▸ **Given exercise**: Repeat the material verbatim. Images are excluded from the copy.
Start Provided data
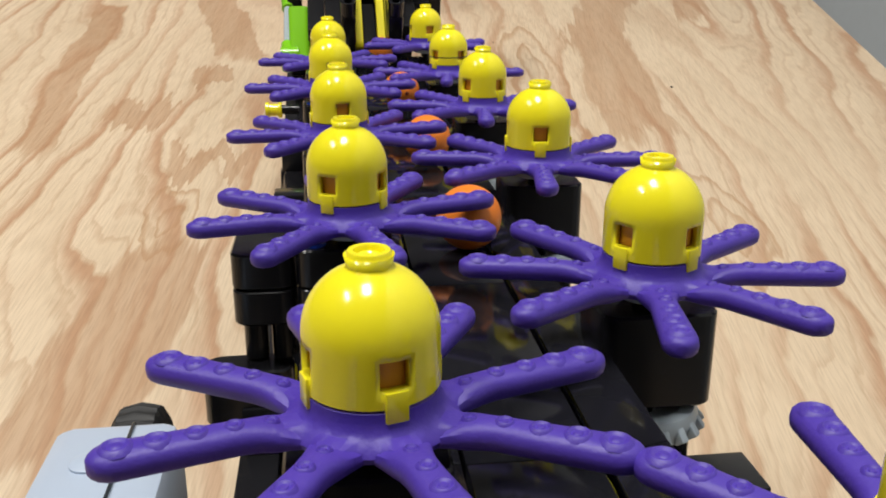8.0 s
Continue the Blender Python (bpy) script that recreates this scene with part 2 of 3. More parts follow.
    for x, y, sx, sy, lean in PATCHES:
        dy = calc("SUBTRACT", along, y)
        dx = calc("MULTIPLY_ADD", dy, -lean, calc("SUBTRACT", across, x))
        far = calc("MAXIMUM", calc("DIVIDE", calc("ABSOLUTE", dx, None), sx), calc("DIVIDE", calc("ABSOLUTE", dy, None), sy))
        v = remap(far, 0.92, 1.06, 1, 0)
        acc = v if acc is None else calc("MAXIMUM", acc, v)
    loose = remap(noise_at(13, (1, 0.25, 1), 3), 0.60, 0.66, 0, 0.42)
    acc = calc("MAXIMUM", acc, loose)
    patch = calc("MULTIPLY", acc, calc("MULTIPLY_ADD", streak, 0.9, 0.45))
    # pointed arches where the cut runs along the rings
    arch = None
    for x, y, sx, sy, count in ARCHES:
        dx = calc("DIVIDE", calc("SUBTRACT", calc("MULTIPLY_ADD", calc("SUBTRACT", mottle, 0.5), 0.030, sep.outputs["X"]), x), sx)
        dy = calc("DIVIDE", calc("SUBTRACT", calc("MULTIPLY_ADD", calc("SUBTRACT", comb, 0.5), 0.06, sep.outputs["Y"]), y), sy)
        far = calc("SQRT", calc("MULTIPLY_ADD", dx, dx, calc("MULTIPLY", dy, dy)), None)
        beat = calc("FRACT", calc("MULTIPLY", far, count), None)
        v = calc("MULTIPLY", calc("MULTIPLY", remap(beat, 0.50, 0.86, 0, 1), remap(beat, 0.88, 0.96, 1, 0)), remap(far, 0.95, 1.1, 1, 0))
        arch = v if arch is None else calc("MAXIMUM", arch, v)
    cream = blend(mottle, (0.67, 0.51, 0.345), (0.79, 0.635, 0.46))
    col = blend(calc("MULTIPLY", ring, calc("MULTIPLY", calm, 0.70)), cream, (0.45, 0.21, 0.10))
    col = blend(calc("MULTIPLY", line, calc("MULTIPLY", calm, 0.42)), col, (0.50, 0.31, 0.18))
    col = blend(calc("MULTIPLY", patch, 0.66), col, (0.46, 0.255, 0.135))
    col = blend(calc("MULTIPLY", arch, 0.60), col, (0.47, 0.26, 0.13))
    fibre = N.new("ShaderNodeValToRGB")
    fibre.color_ramp.elements[0].position, fibre.color_ramp.elements[0].color = 0.30, (0.62, 0.56, 0.50, 1)
    fibre.color_ramp.elements[1].position, fibre.color_ramp.elements[1].color = 0.58, (1, 1, 1, 1)
    L.new(fine, fibre.inputs[0])
    col = blend(0.4, col, fibre.outputs[0], "MULTIPLY")
    L.new(col, b.inputs["Base Color"])
    L.new(remap(mottle, 0.3, 0.7, 0.46, 0.62), b.inputs["Roughness"])
    bump = N.new("ShaderNodeBump")
    bump.inputs["Strength"].default_value, bump.inputs["Distance"].default_value = 0.2, 0.0004
    L.new(fine, bump.inputs["Height"])
    L.new(bump.outputs[0], b.inputs["Normal"])
    return m


PLY = plywood()
table = thing("table", pose(0, 0, 0, 0, 0, -7.3), "unfinished plywood tabletop with bold brown grain", "table", kind="structure")
part("tabletop", box(-0.9, 0.3065, -0.7, 1.3, -0.018, 0, 0.001), PLY, table)
for x, y, r in ((0.1933, 0.3115, 0.0009), (0.1245, 0.1421, 0.0005), (0.0935, 0.396, 0.0005)):
    spot = thing("speck", pose(x, y, 0), "tiny dark speck of dirt on the plywood", "speck", "specks")
    part("grain", lathe([(r, 0), (r * 0.7, r * 0.5), (0, r * 0.6)], 8, cap=False), PRINT_AND_SHADE, spot)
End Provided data
▸ **Solution to this task**:
8.0 s
Continue the Blender Python (bpy) script that recreates this scene with part 2 of 3. More parts follow.
    for x, y, sx, sy, lean in PATCHES:
        dy = calc("SUBTRACT", along, y)
        dx = calc("MULTIPLY_ADD", dy, -lean, calc("SUBTRACT", across, x))
        far = calc("MAXIMUM", calc("DIVIDE", calc("ABSOLUTE", dx, None), sx), calc("DIVIDE", calc("ABSOLUTE", dy, None), sy))
        v = remap(far, 0.92, 1.06, 1, 0)
        acc = v if acc is None else calc("MAXIMUM", acc, v)
    loose = remap(noise_at(13, (1, 0.25, 1), 3), 0.60, 0.66, 0, 0.42)
    acc = calc("MAXIMUM", acc, loose)
    patch = calc("MULTIPLY", acc, calc("MULTIPLY_ADD", streak, 0.9, 0.45))
    # pointed arches where the cut runs along the rings
    arch = None
    for x, y, sx, sy, count in ARCHES:
        dx = calc("DIVIDE", calc("SUBTRACT", calc("MULTIPLY_ADD", calc("SUBTRACT", mottle, 0.5), 0.030, sep.outputs["X"]), x), sx)
        dy = calc("DIVIDE", calc("SUBTRACT", calc("MULTIPLY_ADD", calc("SUBTRACT", comb, 0.5), 0.06, sep.outputs["Y"]), y), sy)
        far = calc("SQRT", calc("MULTIPLY_ADD", dx, dx, calc("MULTIPLY", dy, dy)), None)
        beat = calc("FRACT", calc("MULTIPLY", far, count), None)
        v = calc("MULTIPLY", calc("MULTIPLY", remap(beat, 0.50, 0.86, 0, 1), remap(beat, 0.88, 0.96, 1, 0)), remap(far, 0.95, 1.1, 1, 0))
        arch = v if arch is None else calc("MAXIMUM", arch, v)
    cream = blend(mottle, (0.67, 0.51, 0.345), (0.79, 0.635, 0.46))
    col = blend(calc("MULTIPLY", ring, calc("MULTIPLY", calm, 0.70)), cream, (0.45, 0.21, 0.10))
    col = blend(calc("MULTIPLY", line, calc("MULTIPLY", calm, 0.42)), col, (0.50, 0.31, 0.18))
    col = blend(calc("MULTIPLY", patch, 0.66), col, (0.46, 0.255, 0.135))
    col = blend(calc("MULTIPLY", arch, 0.60), col, (0.47, 0.26, 0.13))
    fibre = N.new("ShaderNodeValToRGB")
    fibre.color_ramp.elements[0].position, fibre.color_ramp.elements[0].color = 0.30, (0.62, 0.56, 0.50, 1)
    fibre.color_ramp.elements[1].position, fibre.color_ramp.elements[1].color = 0.58, (1, 1, 1, 1)
    L.new(fine, fibre.inputs[0])
    col = blend(0.4, col, fibre.outputs[0], "MULTIPLY")
    L.new(col, b.inputs["Base Color"])
    L.new(remap(mottle, 0.3, 0.7, 0.46, 0.62), b.inputs["Roughness"])
    bump = N.new("ShaderNodeBump")
    bump.inputs["Strength"].default_value, bump.inputs["Distance"].default_value = 0.2, 0.0004
    L.new(fine, bump.inputs["Height"])
    L.new(bump.outputs[0], b.inputs["Normal"])
    return m


PLY = plywood()
table = thing("table", pose(0, 0, 0, 0, 0, -7.3), "unfinished plywood tabletop with bold brown grain", "table", kind="structure")
part("tabletop", box(-0.9, 0.3065, -0.7, 1.3, -0.018, 0, 0.001), PLY, table)
for x, y, r in ((0.1933, 0.3115, 0.0009), (0.1245, 0.1421, 0.0005), (0.0935, 0.396, 0.0005)):
    spot = thing("speck", pose(x, y, 0), "tiny dark speck of dirt on the plywood", "speck", "specks")
    part("grain", lathe([(r, 0), (r * 0.7, r * 0.5), (0, r * 0.6)], 8, cap=False), PRINT_AND_SHADE, spot)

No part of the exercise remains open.